Saturday, November 30, 2013

Love it! Crowd-sourced Machine knitting Christmas sweaters

You can promote safe celebration with Budweiser and knit a row of a Christmas sweater at the same time using Budweiser's knitbot app.  If you tweet #jumpers4des a line will be printed!

Dye Lot #26, continued

The yarn has been soaking up dyestuff from the dye vat since I last wrote - 7 days ago.  I briefly brought the yarn up to a simmer on my camp stove in the garage, protected from the wind and snow, and let it simmer for about an hour, then allowed it to cool naturally. 

The color appeared to be a deep rich walnut brown, almost black. 
 
We were away the last two days visiting relatives for Thanksgiving.  It is good to be back home, and I couldn't wait to see how much more color had been absorbed.  After rinsing, though, it is a much lighter color, almost what I would describe as "chestnut".  I hung the skeins on the patio to dry in today's brisk breeze.  They should be dry by tomorrow. 

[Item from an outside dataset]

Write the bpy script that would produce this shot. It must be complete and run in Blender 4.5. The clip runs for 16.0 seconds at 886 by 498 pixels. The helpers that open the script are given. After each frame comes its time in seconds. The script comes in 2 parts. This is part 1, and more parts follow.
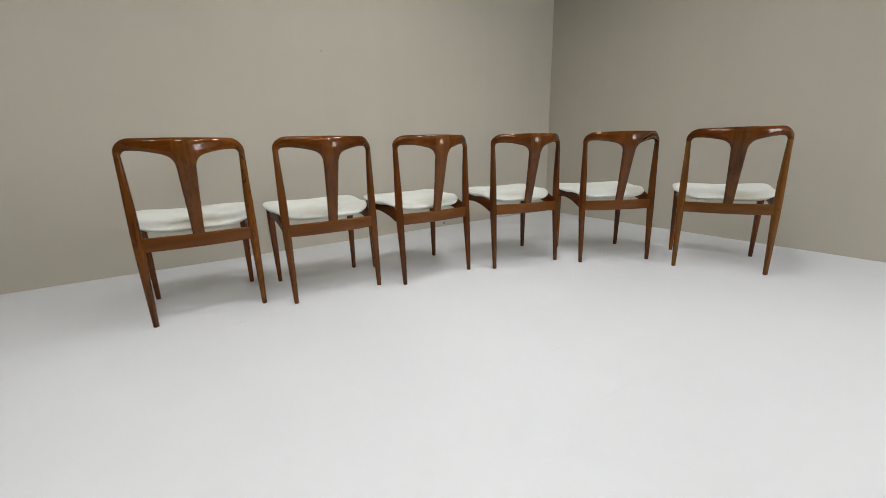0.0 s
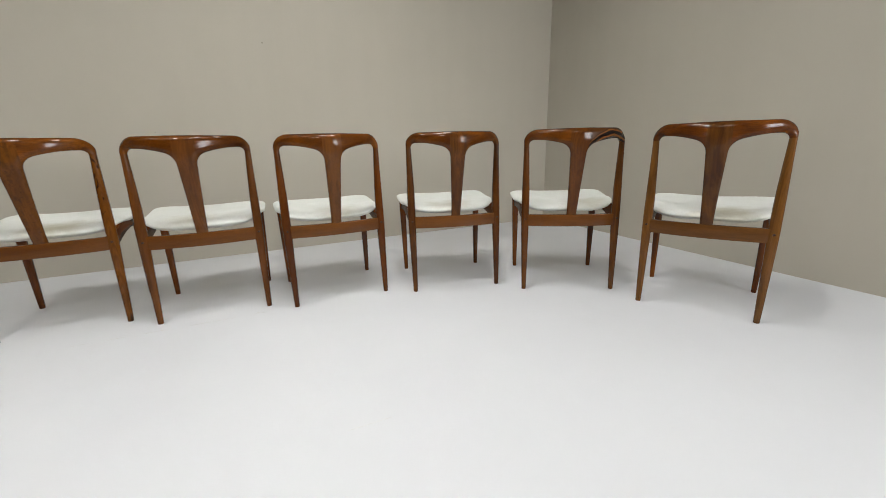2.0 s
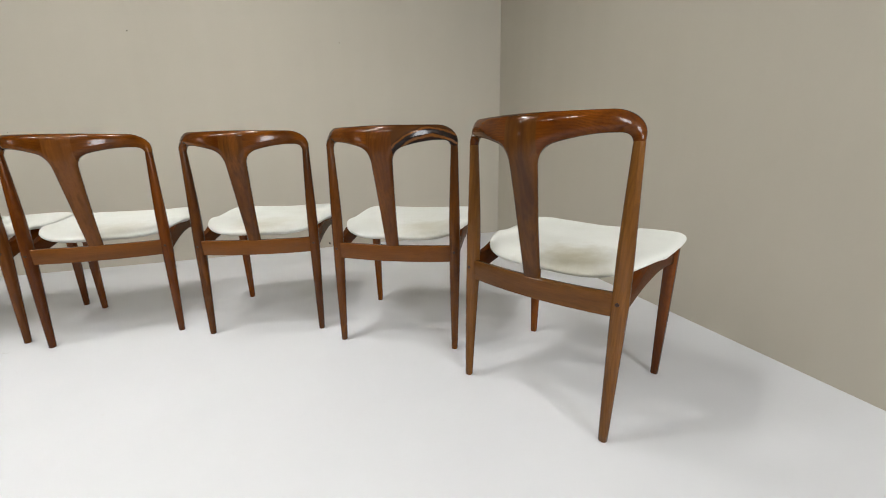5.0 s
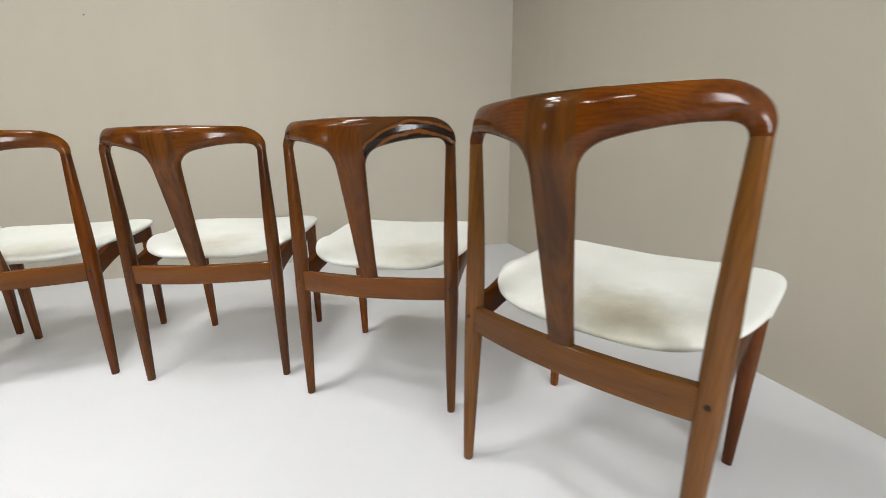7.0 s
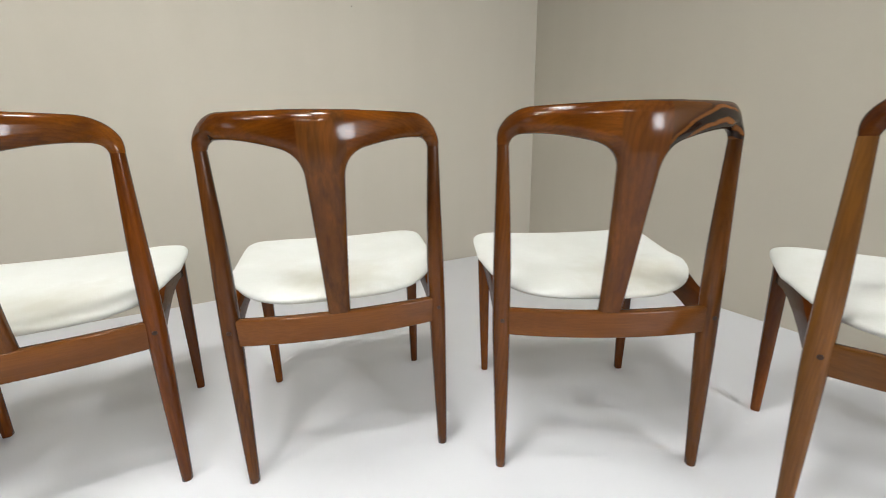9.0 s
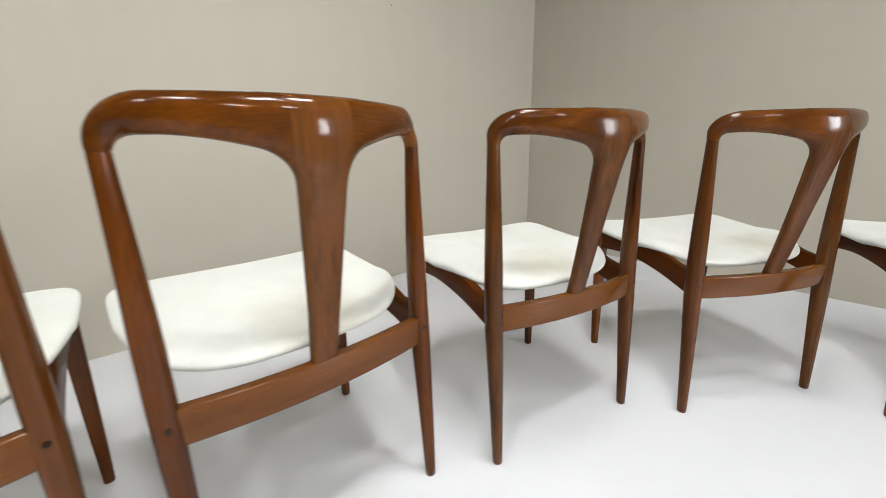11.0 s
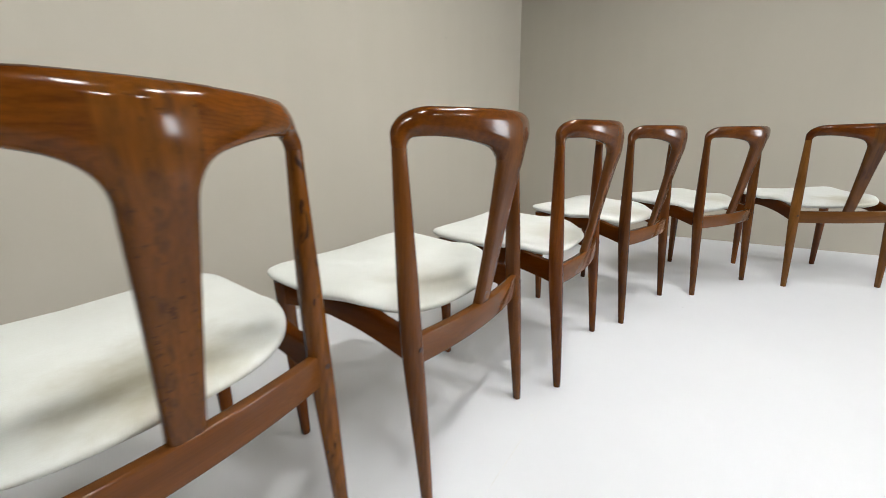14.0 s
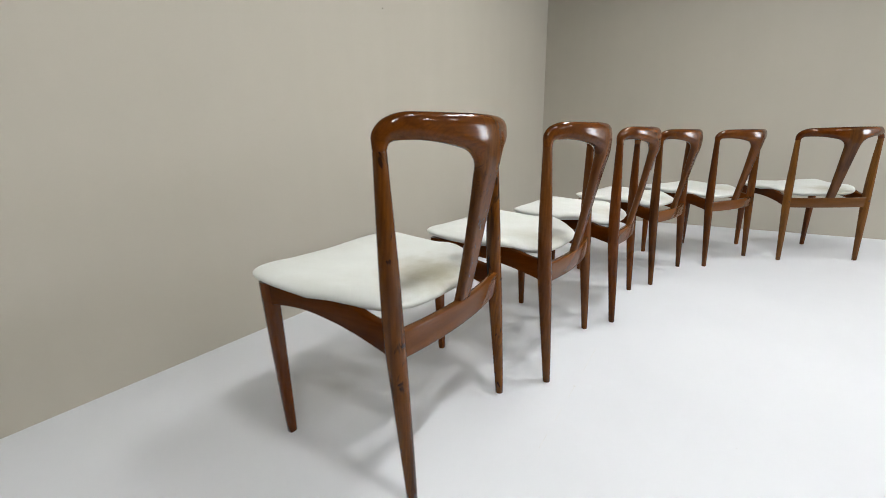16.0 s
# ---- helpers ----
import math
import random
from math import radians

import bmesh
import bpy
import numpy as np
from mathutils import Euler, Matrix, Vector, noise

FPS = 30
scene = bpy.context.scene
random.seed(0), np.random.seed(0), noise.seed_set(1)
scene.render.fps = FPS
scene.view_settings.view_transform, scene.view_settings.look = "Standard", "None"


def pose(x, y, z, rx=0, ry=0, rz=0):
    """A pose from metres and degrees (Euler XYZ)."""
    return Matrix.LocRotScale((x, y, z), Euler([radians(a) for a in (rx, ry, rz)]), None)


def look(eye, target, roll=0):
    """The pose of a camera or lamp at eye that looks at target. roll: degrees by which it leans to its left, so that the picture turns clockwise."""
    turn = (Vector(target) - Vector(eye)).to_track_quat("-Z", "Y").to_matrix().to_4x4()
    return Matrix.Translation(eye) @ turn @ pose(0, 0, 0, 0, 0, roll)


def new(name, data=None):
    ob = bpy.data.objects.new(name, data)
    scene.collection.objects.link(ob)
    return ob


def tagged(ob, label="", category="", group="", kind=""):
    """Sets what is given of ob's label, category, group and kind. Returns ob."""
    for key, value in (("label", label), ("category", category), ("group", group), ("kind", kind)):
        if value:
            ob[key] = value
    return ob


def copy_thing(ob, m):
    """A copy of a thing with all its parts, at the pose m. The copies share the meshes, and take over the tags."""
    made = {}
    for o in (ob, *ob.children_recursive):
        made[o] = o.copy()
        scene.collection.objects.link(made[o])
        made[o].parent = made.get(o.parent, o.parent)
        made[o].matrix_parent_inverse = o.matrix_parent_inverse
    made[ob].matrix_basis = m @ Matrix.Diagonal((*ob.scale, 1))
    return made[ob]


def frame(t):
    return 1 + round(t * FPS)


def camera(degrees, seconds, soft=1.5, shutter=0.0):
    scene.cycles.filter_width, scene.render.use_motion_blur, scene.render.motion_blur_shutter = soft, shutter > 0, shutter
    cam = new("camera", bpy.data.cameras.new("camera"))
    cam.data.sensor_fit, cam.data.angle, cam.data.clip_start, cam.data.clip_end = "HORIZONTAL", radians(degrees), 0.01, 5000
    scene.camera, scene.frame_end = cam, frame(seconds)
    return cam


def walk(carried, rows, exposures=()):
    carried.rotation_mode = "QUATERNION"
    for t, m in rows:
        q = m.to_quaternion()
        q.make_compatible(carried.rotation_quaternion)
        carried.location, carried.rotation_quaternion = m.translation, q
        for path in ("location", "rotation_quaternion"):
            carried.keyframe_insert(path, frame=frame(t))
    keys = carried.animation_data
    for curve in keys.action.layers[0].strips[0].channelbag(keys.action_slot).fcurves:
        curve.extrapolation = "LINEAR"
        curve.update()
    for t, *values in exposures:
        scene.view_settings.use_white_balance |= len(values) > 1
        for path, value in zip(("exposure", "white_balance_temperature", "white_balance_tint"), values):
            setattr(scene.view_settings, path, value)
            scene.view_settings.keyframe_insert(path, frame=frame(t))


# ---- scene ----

I really was expecting a darker color, but I do like the color that I got.  Since I am pleased with the color,  and the dye vat is far from exhausted, I will also wind some sock yarn off the cones and use more of the same dye vat - it will be dye lot #27.  I will not pre-mordant the sock yarn wool, to see if I achieve a different color.   For dye lot #26 I used 1 quart (1/3 of total) of leftover alum mordant from previous (goldenrod) dye lot as a pre-mordant.  Alum is supposed to "brighten" the color. Black walnut is not supposed to need a mordant for color-fastness.  If I get serious about this, I will need to start being more precise about these recipes.  Every book I have ever read on dyeing mentions record-keeping as very important in order to be able to achieve repeat colors. 
 

Wednesday, November 20, 2013

Dye lot 26 - Black Walnut

Our neighbor asked if I wanted black walnuts which grew an abundant crop this year. I eagerly agreed. He mentioned a recipe his mother made, some kind of hard candy with black walnuts on top.  I mentioned that my purpose for gathering the walnuts would be to use their husks for dyeing wool.
Now that the trees have dropped their leaves, if you don't know where the trees are, they are a little more difficult to spot.  The bark is deeply furrowed, and older trees are tall.  For some reason, most of his trees had poison ivy on the trunk but I am not sure if there is any real relationship.  I found the trees by finding the walnuts in the fields and on the lane, many were hiding among the leaves. 
 
I gathered about a bushel of nuts and their hulls into an empty feed sack, then made sure that there was plenty of plastic and cardboard and plastic under the sack in the back of my car, so that the liquid pressed from the hulls would not seep into the carpet. I noticed that just carrying the feed sack along resulted in my jeans being stained with the brown-black dye.   After separating the hulls from the nuts, I added water to wash some of the remaining dyestuff into the kettle.  After letting the hulls sit in the water overnight, I strained the hulls out and poured the resulting dyebath into a plastic 5-gallon bucket.  I am trying the cold dye method, because after the experiment with the dandelion roots my husband objects to cooking any dyebath on the stove, claiming that "it stinks up the house".  It is too cold and windy outside to consider using the Coleman stove, so the cold water option will be first choice. If I can achieve a desirable color, I won't simmer the yarn in the dyebath. Note that I used nitrile gloves, the walnut stain is fairly hard to get out.